**Stored data:**

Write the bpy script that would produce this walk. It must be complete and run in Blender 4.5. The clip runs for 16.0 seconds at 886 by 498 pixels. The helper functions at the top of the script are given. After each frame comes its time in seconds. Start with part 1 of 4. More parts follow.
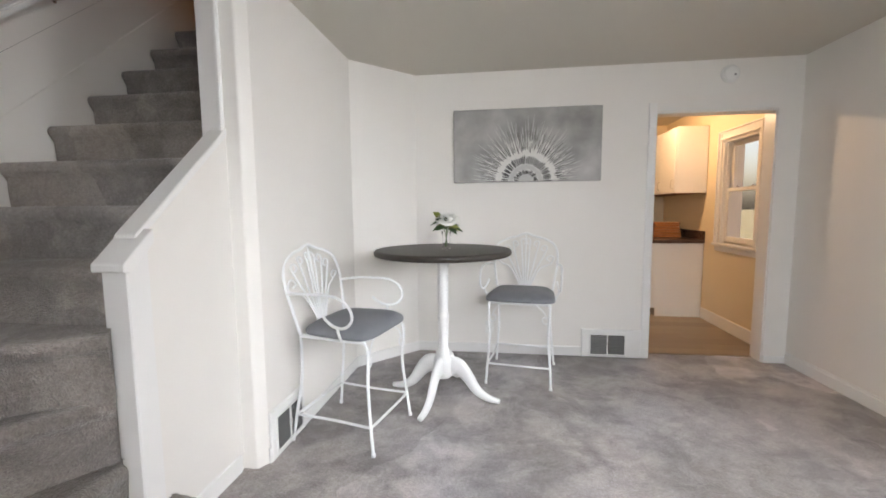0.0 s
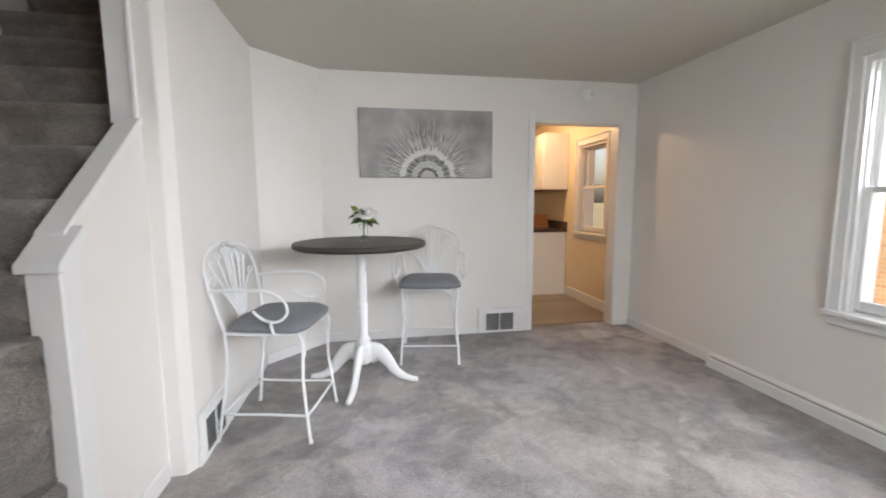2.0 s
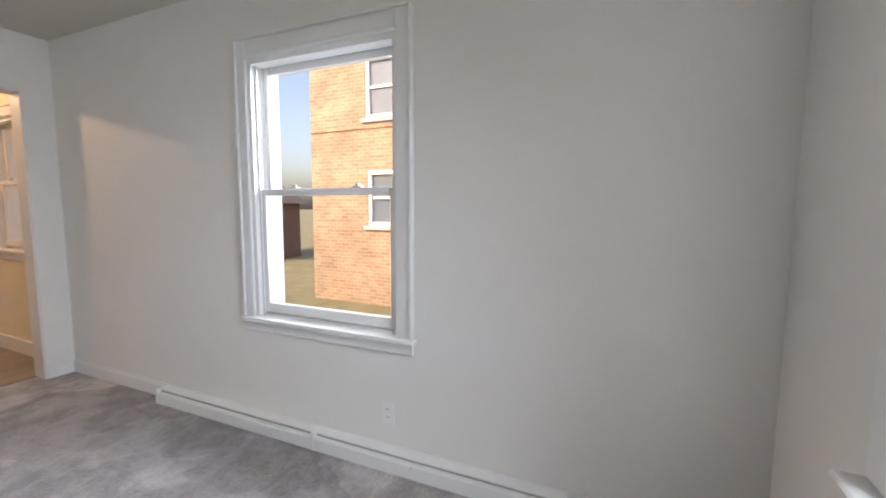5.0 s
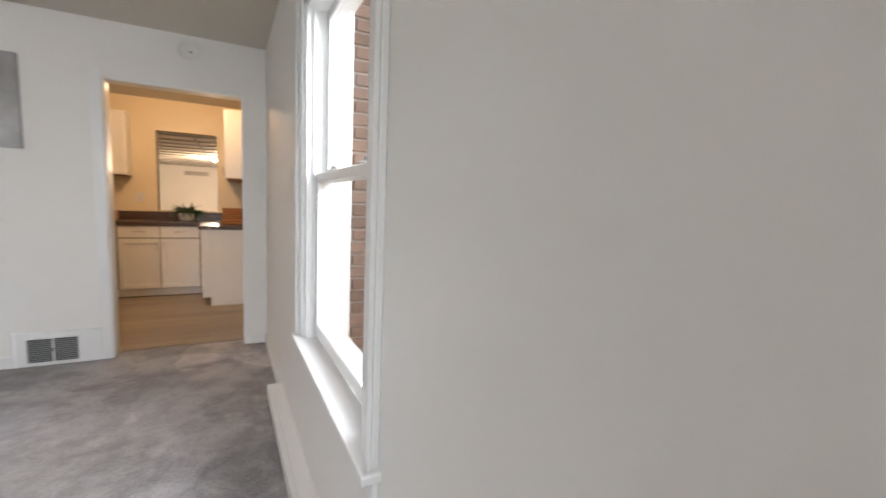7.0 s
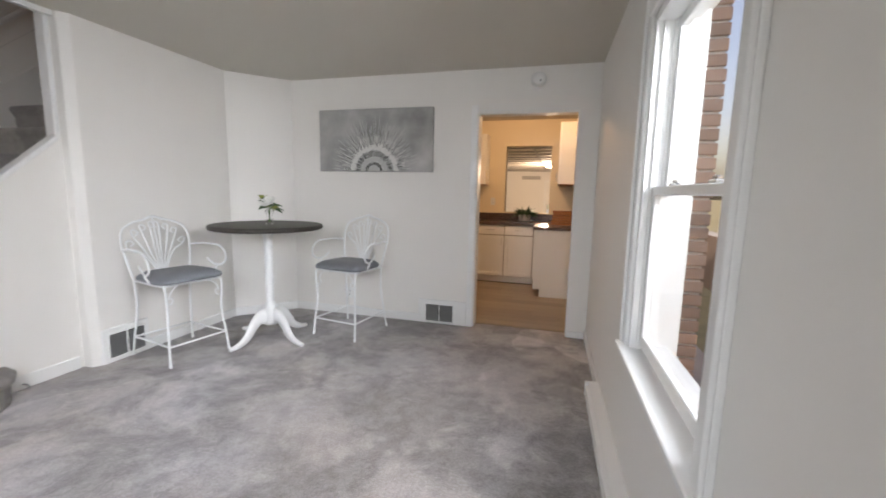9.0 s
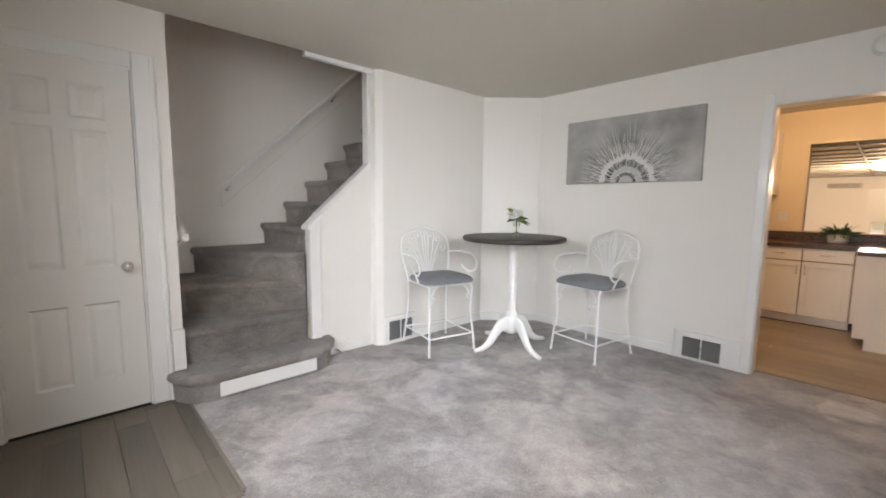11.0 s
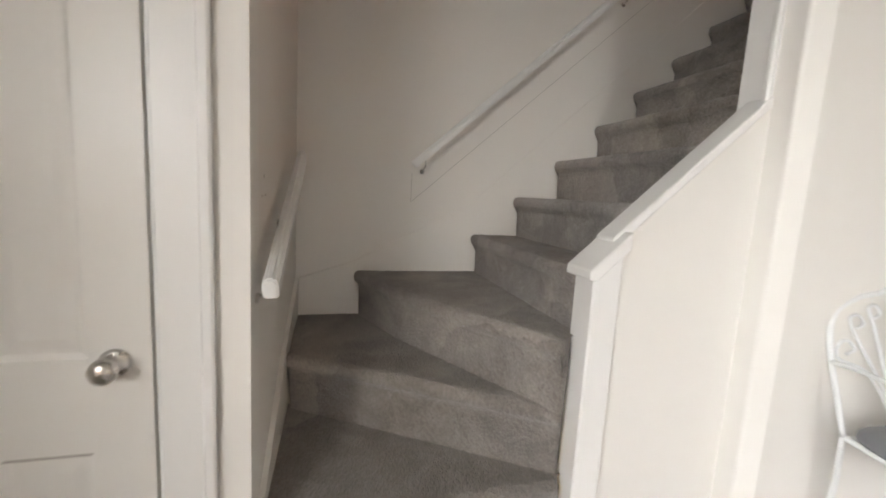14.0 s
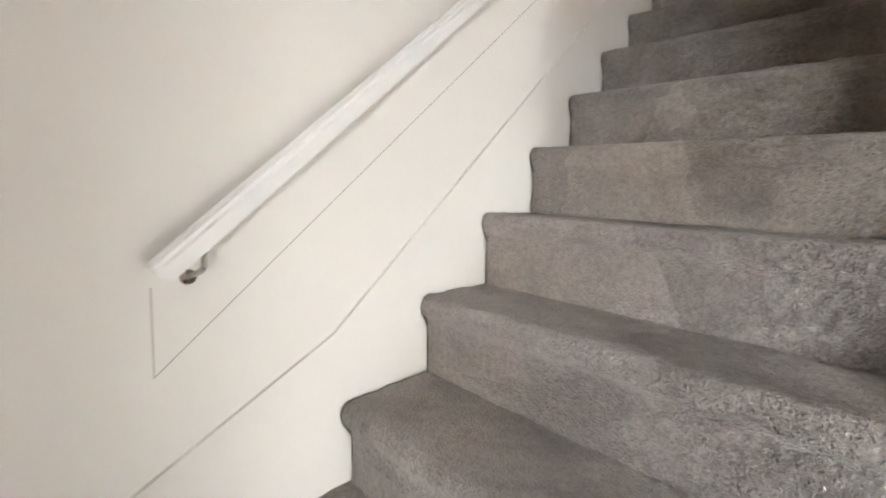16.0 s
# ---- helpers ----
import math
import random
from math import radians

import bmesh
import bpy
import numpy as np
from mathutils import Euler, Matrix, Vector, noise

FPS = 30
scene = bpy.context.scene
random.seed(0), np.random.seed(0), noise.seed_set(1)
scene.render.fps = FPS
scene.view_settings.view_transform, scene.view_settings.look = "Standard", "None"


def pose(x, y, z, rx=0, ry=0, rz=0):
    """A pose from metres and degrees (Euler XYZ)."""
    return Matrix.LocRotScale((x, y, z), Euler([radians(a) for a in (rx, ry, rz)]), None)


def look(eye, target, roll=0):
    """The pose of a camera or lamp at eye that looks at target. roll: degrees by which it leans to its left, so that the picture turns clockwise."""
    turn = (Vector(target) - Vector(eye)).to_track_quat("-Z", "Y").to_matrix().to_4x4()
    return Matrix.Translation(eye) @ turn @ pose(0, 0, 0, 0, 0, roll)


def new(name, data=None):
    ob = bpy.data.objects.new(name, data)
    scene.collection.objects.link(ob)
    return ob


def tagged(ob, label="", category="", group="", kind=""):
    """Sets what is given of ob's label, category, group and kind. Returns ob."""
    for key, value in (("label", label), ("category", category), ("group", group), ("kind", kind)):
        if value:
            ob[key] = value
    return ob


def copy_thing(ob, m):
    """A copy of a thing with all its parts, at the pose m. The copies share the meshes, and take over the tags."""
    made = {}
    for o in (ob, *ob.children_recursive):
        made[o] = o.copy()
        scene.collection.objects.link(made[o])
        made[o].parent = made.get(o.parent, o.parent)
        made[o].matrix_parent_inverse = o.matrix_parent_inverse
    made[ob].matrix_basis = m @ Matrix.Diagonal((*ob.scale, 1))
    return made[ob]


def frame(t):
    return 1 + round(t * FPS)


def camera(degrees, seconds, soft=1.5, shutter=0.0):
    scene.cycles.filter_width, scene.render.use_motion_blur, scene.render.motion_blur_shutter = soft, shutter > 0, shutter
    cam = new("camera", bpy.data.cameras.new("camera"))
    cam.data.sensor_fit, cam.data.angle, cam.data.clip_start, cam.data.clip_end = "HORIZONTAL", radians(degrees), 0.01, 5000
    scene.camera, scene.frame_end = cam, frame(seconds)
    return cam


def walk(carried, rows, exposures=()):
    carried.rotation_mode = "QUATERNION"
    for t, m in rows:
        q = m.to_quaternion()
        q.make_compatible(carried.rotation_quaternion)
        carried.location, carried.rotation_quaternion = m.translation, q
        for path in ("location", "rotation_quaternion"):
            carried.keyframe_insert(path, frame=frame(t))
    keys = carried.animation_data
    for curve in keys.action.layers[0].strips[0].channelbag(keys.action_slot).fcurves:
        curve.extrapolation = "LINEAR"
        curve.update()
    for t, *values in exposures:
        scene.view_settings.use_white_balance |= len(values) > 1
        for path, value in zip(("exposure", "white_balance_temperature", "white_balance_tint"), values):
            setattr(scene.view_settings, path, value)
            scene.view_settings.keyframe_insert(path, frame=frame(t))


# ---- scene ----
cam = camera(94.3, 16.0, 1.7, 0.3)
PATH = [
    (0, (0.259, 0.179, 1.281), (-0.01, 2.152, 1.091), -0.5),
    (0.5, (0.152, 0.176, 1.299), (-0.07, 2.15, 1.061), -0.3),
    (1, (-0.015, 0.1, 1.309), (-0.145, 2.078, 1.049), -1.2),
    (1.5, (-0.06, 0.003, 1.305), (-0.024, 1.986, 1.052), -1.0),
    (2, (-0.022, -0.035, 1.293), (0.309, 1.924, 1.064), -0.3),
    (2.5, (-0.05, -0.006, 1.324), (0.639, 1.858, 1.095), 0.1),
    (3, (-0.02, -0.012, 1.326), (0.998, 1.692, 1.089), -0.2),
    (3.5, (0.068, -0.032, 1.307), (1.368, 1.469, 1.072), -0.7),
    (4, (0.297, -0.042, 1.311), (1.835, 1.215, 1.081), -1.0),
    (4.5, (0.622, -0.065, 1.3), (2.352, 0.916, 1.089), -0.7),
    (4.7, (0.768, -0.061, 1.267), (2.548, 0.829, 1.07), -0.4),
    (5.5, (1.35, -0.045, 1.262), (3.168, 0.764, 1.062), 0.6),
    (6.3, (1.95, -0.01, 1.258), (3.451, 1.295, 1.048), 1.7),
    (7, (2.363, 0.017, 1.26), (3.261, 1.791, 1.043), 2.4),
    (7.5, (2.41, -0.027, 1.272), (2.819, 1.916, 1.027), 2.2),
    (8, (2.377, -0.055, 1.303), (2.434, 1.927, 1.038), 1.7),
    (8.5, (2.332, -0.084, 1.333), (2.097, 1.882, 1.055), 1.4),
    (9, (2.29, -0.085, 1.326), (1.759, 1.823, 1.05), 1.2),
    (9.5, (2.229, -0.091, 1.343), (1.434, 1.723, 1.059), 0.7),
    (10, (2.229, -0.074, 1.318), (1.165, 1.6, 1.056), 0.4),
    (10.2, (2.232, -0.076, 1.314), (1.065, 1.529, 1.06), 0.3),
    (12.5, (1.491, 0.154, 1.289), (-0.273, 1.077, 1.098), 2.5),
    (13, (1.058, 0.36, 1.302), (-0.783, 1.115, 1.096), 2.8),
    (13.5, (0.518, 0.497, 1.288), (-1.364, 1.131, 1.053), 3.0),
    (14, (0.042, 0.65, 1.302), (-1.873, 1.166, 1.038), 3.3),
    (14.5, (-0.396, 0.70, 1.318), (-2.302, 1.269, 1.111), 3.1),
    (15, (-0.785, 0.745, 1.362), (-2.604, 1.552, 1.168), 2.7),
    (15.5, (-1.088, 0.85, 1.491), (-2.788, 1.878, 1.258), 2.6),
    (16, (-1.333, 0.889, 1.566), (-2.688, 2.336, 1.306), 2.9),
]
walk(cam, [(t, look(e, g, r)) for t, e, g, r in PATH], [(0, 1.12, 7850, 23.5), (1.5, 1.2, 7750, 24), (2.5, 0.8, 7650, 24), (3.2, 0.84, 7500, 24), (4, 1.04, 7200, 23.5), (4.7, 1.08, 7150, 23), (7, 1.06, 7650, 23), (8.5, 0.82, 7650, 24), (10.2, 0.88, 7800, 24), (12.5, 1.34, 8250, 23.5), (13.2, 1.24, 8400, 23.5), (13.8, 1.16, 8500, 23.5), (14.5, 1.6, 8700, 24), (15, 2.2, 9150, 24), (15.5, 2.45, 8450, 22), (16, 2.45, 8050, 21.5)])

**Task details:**
Only the lines from the one holding "pose from metres" through the one holding "radians(degrees), 0.01, 5000" are wanted; retype them exactly.

**Output for this exercise:**
    """A pose from metres and degrees (Euler XYZ)."""
    return Matrix.LocRotScale((x, y, z), Euler([radians(a) for a in (rx, ry, rz)]), None)


def look(eye, target, roll=0):
    """The pose of a camera or lamp at eye that looks at target. roll: degrees by which it leans to its left, so that the picture turns clockwise."""
    turn = (Vector(target) - Vector(eye)).to_track_quat("-Z", "Y").to_matrix().to_4x4()
    return Matrix.Translation(eye) @ turn @ pose(0, 0, 0, 0, 0, roll)


def new(name, data=None):
    ob = bpy.data.objects.new(name, data)
    scene.collection.objects.link(ob)
    return ob


def tagged(ob, label="", category="", group="", kind=""):
    """Sets what is given of ob's label, category, group and kind. Returns ob."""
    for key, value in (("label", label), ("category", category), ("group", group), ("kind", kind)):
        if value:
            ob[key] = value
    return ob


def copy_thing(ob, m):
    """A copy of a thing with all its parts, at the pose m. The copies share the meshes, and take over the tags."""
    made = {}
    for o in (ob, *ob.children_recursive):
        made[o] = o.copy()
        scene.collection.objects.link(made[o])
        made[o].parent = made.get(o.parent, o.parent)
        made[o].matrix_parent_inverse = o.matrix_parent_inverse
    made[ob].matrix_basis = m @ Matrix.Diagonal((*ob.scale, 1))
    return made[ob]


def frame(t):
    return 1 + round(t * FPS)


def camera(degrees, seconds, soft=1.5, shutter=0.0):
    scene.cycles.filter_width, scene.render.use_motion_blur, scene.render.motion_blur_shutter = soft, shutter > 0, shutter
    cam = new("camera", bpy.data.cameras.new("camera"))
    cam.data.sensor_fit, cam.data.angle, cam.data.clip_start, cam.data.clip_end = "HORIZONTAL", radians(degrees), 0.01, 5000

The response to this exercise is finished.